= SOURCE DATA =
** begin **

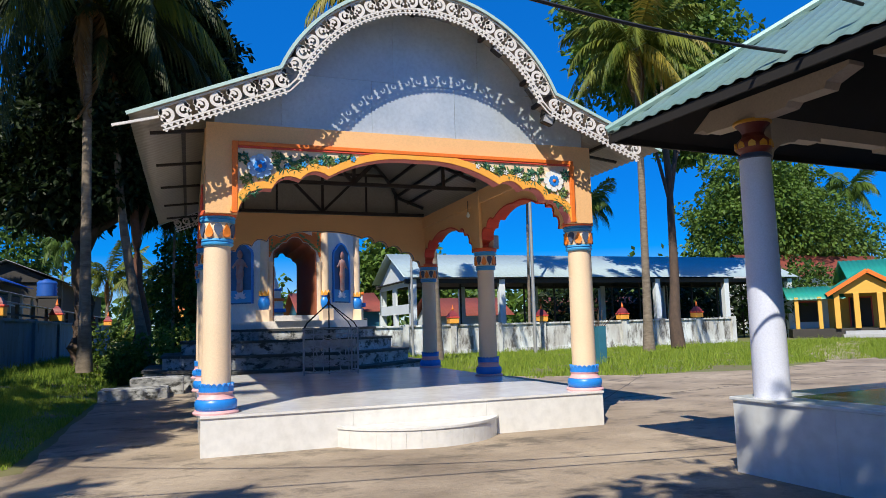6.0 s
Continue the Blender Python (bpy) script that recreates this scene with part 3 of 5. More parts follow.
    # steel trusses and purlins
    def truss(y, full):
        bm = bmesh.new()
        w = 0.06
        B = lambda a, b, ww=w: bar(bm, (a[0], y, a[1]), (b[0], y, b[1]), ww)
        B((-2.50, 4.32), (2.56, 4.32), 0.07)
        B((0, 4.32), (0, 6.0))
        rim = [(2.03 * math.cos(radians(a)), 3.97 + 2.03 * math.sin(radians(a))) for a in range(156, 23, -6)]
        for p, q in zip(rim, rim[1:]):
            B(p, q)
        for sx in (-1, 1):
            B((sx * 2.55, 4.50), (sx * 1.90, 4.74))
            B((sx * 1.85, 4.32), (sx * 1.85, 4.80))
            B((0, 4.34), (sx * 1.22, 5.57))
            if full:
                B((sx * 1.08, 4.32), (sx * 1.08, 5.28), 0.045)
                B((sx * 1.52, 5.28), (sx * 0.02, 5.28))
                B((0.02 * sx, 5.32), (sx * 0.52, 5.90), 0.045)
        part("truss", bm, M_STEEL, PAV, "black welded steel roof truss")
    for y in (0.60, 4.0, 7.46):
        truss(y, y > 7)
    for x, z in ((0, 6.03), (-1.05, 5.76), (1.05, 5.76), (-1.72, 5.15), (1.72, 5.15), (-1.90, 4.80), (1.90, 4.80), (-2.24, 4.66), (2.24, 4.66), (-3.10, 4.28), (3.10, 4.28)):
        part("purlin", bar(bmesh.new(), (x, -0.5, z), (x, 8.4, z), 0.055), M_STEEL, PAV, "black steel purlin")
    for sx in (-1, 1):
        for y in (0.3, 2.2, 4.0, 5.9, 7.6):
            part("eave_bracket", bar(bmesh.new(), (sx * 2.84, y, 4.18), (sx * 3.50, y, 4.10), 0.04), M_STEEL, PAV, "black steel eave bracket")
    part("eave_pipe", bar(bmesh.new(), (-3.86, -0.62, 3.92), (-3.36, -0.60, 4.06), 0.03), M_LATTICE, PAV, "white protruding eave bar")


def floodlight(x, y, z, ry):
    f = thing("floodlight", pose(x, y, z, 0, ry, 0), "small black floodlight clamped under the pavilion roof edge", "lamp", "floodlights")
    part("housing", boxes(((-0.09, -0.05, -0.07), (0.09, 0.05, 0.07)), bevel=0.015), M_BLACK, f)
    part("lens", boxes(((-0.075, -0.058, -0.055), (0.075, -0.05, 0.055)), bevel=0.003), M_IRON, f, "grey glass lens")
    bm = bmesh.new()
    bar(bm, (-0.11, 0, 0), (-0.11, 0.02, 0.12), 0.02)
    bar(bm, (0.11, 0, 0), (0.11, 0.02, 0.12), 0.02)
    bar(bm, (-0.12, 0.02, 0.12), (0.12, 0.02, 0.12), 0.02)
    part("bracket", bm, M_BLACK, f)


def bulb_holder(x, y, z):
    b = thing("hanging_bulb", pose(x, y, z), "small white bulb on a short cord from the pavilion beam", "lamp", "hanging bulbs")
    part("cord", bar(bmesh.new(), (0, 0, 0.05), (0, 0, 0.30), 0.012), M_BLACK, b)
    part("bulb", lathe([(0.012, 0.06), (0.02, 0.05), (0.036, 0.0), (0.034, -0.03), (0.012, -0.05)], 14), M_WHITE, b, "", True)


def box_speaker(x, y, z, rz):
    s = thing("loudspeaker", pose(x, y, z, 0, 0, rz), "small cream box loudspeaker fixed beside the column capital", "loudspeaker")
    part("cabinet", boxes(((-0.09, -0.08, -0.14), (0.09, 0.08, 0.14)), bevel=0.012), M_BRACKET, s)
    part("grille", boxes(((-0.072, -0.088, -0.12), (0.072, -0.079, 0.12)), bevel=0.004), M_IRON, s, "grey speaker grille")
    part("bracket", bar(bmesh.new(), (-0.08, 0.03, 0), (-0.20, 0.10, 0.0), 0.03), M_STEEL, s)


build_ground()
build_pavilion()
floodlight(5.10, 13.02, 5.42, 35)
floodlight(5.62, 13.02, 4.86, 50)
floodlight(5.86, 13.05, 4.46, 20)
bulb_holder(6.38, 17.50, 3.78)
bulb_holder(1.62, 17.30, 3.72)
box_speaker(6.90, 17.45, 3.22, 25)


# ---- prayer hall ----
HALL = thing("prayer_hall", pose(6.20, 10.06, 0, 0, 0, 4.87), "open-sided prayer hall with a teal hipped roof on white columns", "hall")
HT = 0.75


def hall_column(m, first=None):
    if first:
        shaft = again(first, HALL, m)
        for c in first.children:
            again(c, shaft, c.matrix_basis.copy())
        return shaft
    shaft = part("column", lathe([(0.172, 0.0), (0.168, 0.8), (0.150, 2.40)], 36), M_LAVENDER, HALL, "round lavender-white column", True, m)
    part("neck", lathe([(0.152, 2.40), (0.168, 2.41), (0.150, 2.44), (0.130, 2.46)], 36), M_NAVY, shaft, "dark blue neck ring", True)
    part("lotus", lathe([(0.128, 2.46), (0.165, 2.50), (0.172, 2.55), (0.150, 2.60), (0.120, 2.63)], 24, flute=lambda a, z: 1 + 0.05 * abs(math.sin(6 * a))), M_CAPRED, shaft, "red lotus bowl", True)
    bm = bmesh.new()
    for i in range(10):
        m2 = Matrix.Rotation(2 * math.pi * i / 10, 4, "Z")
        plate([(-0.036, 2.515), (0.036, 2.515), (0.034, 2.555), (0.0, 2.585), (-0.034, 2.555)], depth=0.02, place=lambda p, q, d: m2 @ Vector((0.186 - d, p, q)), bm=bm)
    part("petals", bm, M_GOLD, shaft, "row of gold petals")
    part("throat", lathe([(0.118, 2.63), (0.105, 2.67), (0.125, 2.72), (0.17, 2.765)], 24), M_MAROON, shaft, "dark red throat", True)
    part("crown", lathe([(0.165, 2.765), (0.19, 2.775), (0.19, 2.80), (0.16, 2.81)], 24), M_GOLD, shaft, "gold crown ring", True)
    return shaft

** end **

= DESCRIPTION OF THE TASK =
Restate exactly, please, only the lines between the start of the data and the line containing "bm, M_BLACK, f)", both ends included, skipping the pictures.

= RESULT OF THIS EXERCISE =
6.0 s
Continue the Blender Python (bpy) script that recreates this scene with part 3 of 5. More parts follow.
    # steel trusses and purlins
    def truss(y, full):
        bm = bmesh.new()
        w = 0.06
        B = lambda a, b, ww=w: bar(bm, (a[0], y, a[1]), (b[0], y, b[1]), ww)
        B((-2.50, 4.32), (2.56, 4.32), 0.07)
        B((0, 4.32), (0, 6.0))
        rim = [(2.03 * math.cos(radians(a)), 3.97 + 2.03 * math.sin(radians(a))) for a in range(156, 23, -6)]
        for p, q in zip(rim, rim[1:]):
            B(p, q)
        for sx in (-1, 1):
            B((sx * 2.55, 4.50), (sx * 1.90, 4.74))
            B((sx * 1.85, 4.32), (sx * 1.85, 4.80))
            B((0, 4.34), (sx * 1.22, 5.57))
            if full:
                B((sx * 1.08, 4.32), (sx * 1.08, 5.28), 0.045)
                B((sx * 1.52, 5.28), (sx * 0.02, 5.28))
                B((0.02 * sx, 5.32), (sx * 0.52, 5.90), 0.045)
        part("truss", bm, M_STEEL, PAV, "black welded steel roof truss")
    for y in (0.60, 4.0, 7.46):
        truss(y, y > 7)
    for x, z in ((0, 6.03), (-1.05, 5.76), (1.05, 5.76), (-1.72, 5.15), (1.72, 5.15), (-1.90, 4.80), (1.90, 4.80), (-2.24, 4.66), (2.24, 4.66), (-3.10, 4.28), (3.10, 4.28)):
        part("purlin", bar(bmesh.new(), (x, -0.5, z), (x, 8.4, z), 0.055), M_STEEL, PAV, "black steel purlin")
    for sx in (-1, 1):
        for y in (0.3, 2.2, 4.0, 5.9, 7.6):
            part("eave_bracket", bar(bmesh.new(), (sx * 2.84, y, 4.18), (sx * 3.50, y, 4.10), 0.04), M_STEEL, PAV, "black steel eave bracket")
    part("eave_pipe", bar(bmesh.new(), (-3.86, -0.62, 3.92), (-3.36, -0.60, 4.06), 0.03), M_LATTICE, PAV, "white protruding eave bar")


def floodlight(x, y, z, ry):
    f = thing("floodlight", pose(x, y, z, 0, ry, 0), "small black floodlight clamped under the pavilion roof edge", "lamp", "floodlights")
    part("housing", boxes(((-0.09, -0.05, -0.07), (0.09, 0.05, 0.07)), bevel=0.015), M_BLACK, f)
    part("lens", boxes(((-0.075, -0.058, -0.055), (0.075, -0.05, 0.055)), bevel=0.003), M_IRON, f, "grey glass lens")
    bm = bmesh.new()
    bar(bm, (-0.11, 0, 0), (-0.11, 0.02, 0.12), 0.02)
    bar(bm, (0.11, 0, 0), (0.11, 0.02, 0.12), 0.02)
    bar(bm, (-0.12, 0.02, 0.12), (0.12, 0.02, 0.12), 0.02)
    part("bracket", bm, M_BLACK, f)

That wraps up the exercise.